The document also calls for “increased access to trade financing and establishing the framework for a viable continental payments system through banking and export guarantee systems”.

The continent-wide free trade area that is the AU’s goal requires the elimination of tariffs between AU members and “the application of simple and transparent rules of origin”, which all goods must conform with, if they are to enjoy duty-free and quota-free access. The document insists that non-tariff barriers will also have to come down.

Such an all-Africa free trade area would create jobs in the public and private sectors, the AU claims, and would increase food security by reducing protection on trade in agricultural products between African countries. The AU commission also predicts “increased competitiveness of Africa’s industrial products through harnessing the economies of scale of a large continental market of about a billion people”.

The document proposes the creation of a High-Level African Trade Committee (HATCH) with responsibility for overseeing “the effective implementation of the Action Plan for boosting intra-African trade and implementing the continental free trade area”.

One of the obstacles to free trade in Africa has been government fears of losing the revenue from customs tariffs. The document, however, points out that “recent experiences at the regional levels shows that government revenue can actually increase with the removal of tariffs on intra-regional trade. This is applicable to both small and large economies”.

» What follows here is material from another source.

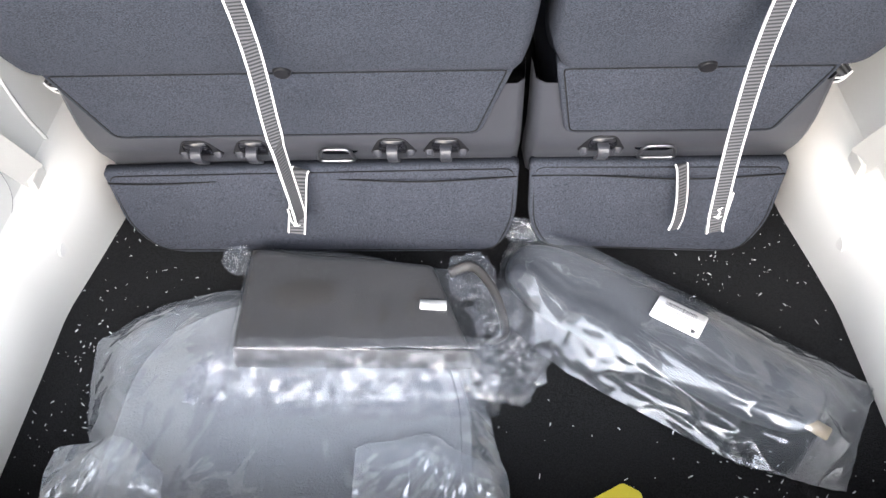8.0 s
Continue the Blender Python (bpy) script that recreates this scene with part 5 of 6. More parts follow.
slab(rounded([(-0.14, 0.99), (0.17, 0.99), (0.19, 1.075), (-0.16, 1.075)], 0.03), lambda u, v, w: Vector((u, 2.895 + (v - 1.0) * 0.25 + w, v)), 0.03, bm, 0.01)
cl = part("climate_panel", bm, STEEL, dash, "satin climate panel")
for kx, r in ((-0.085, 0.024), (0.115, 0.022)):
    bm = bmesh.new()
    cyl(bm, (kx, 2.91, 1.035), (kx, 2.865, 1.035), r, r * 0.9, 22)
    part("dial", bm, CHROME, cl)
bm = bmesh.new()
for k in range(5):
    box(bm, -0.03 + k * 0.026, 2.895, 1.035, 0.018, 0.012, 0.012)
part("climate_key", bm, BLACK_PLASTIC, cl, bevel=0.002)
bm = bmesh.new()
slab(rrect(0.34, 0.36, 0.03, 4, 0.015, 0.80), lambda u, v, w: Vector((u, 2.90 - (1.0 - v) * 0.25 + w, v)), 0.1, bm, 0.02)
part("lower_console", bm, CREAM, dash)
bm = bmesh.new()
box(bm, 0.015, 2.86, 0.925, 0.23, 0.06, 0.04)
part("cubby", bm, GLOSS_BLACK, dash)
bm = bmesh.new()
slab(rounded([(-0.23, 1.12), (-0.19, 1.13), (-0.2, 1.235), (-0.25, 1.24)], 0.012), lambda u, v, w: Vector((u, 2.90 + (v - 1.0) * 0.25 + w, v)), 0.04, bm, 0.006)
part("wood_trim", bm, material("dark_wood", (0.16, 0.09, 0.045), 0.3, grain=0.1, scale=90, vary=0.4, coat=0.6), dash)
bm = bmesh.new()
slab(rounded([(-0.58, 1.12), (-0.25, 1.12), (-0.25, 1.28), (-0.38, 1.33), (-0.52, 1.31)], 0.04), lambda u, v, w: Vector((u, 2.95 + w, v)), 0.2, bm, 0.02)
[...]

On its own, a free trade area is not a panacea, and so the AU Commission also calls for “intensive investment in manufacturing and processing industries that add value to Africa’s raw materials”.

Preparations for an all-Africa free trade area would also need increased competitiveness and productivity in the individual economies – and that would require “the enhancement of workers’ skills, the improvement of firms’ organizational and management structures and the development of supportive economic policies and infrastructures”.

The existing regional economic communities will be the building blocks of the proposed free trade area. This means that the tripartite SADC-COMESA-EAC free trade area must be functional by 2014, and that by that date the Economic Community of West African States (ECOWAS) should have completed its free trade area, ensuring that all ECOWAS members join.

These areas will be consolidated into the continental free trade area between 2015 and 2016 “with the option to review the deadline according to progress made”.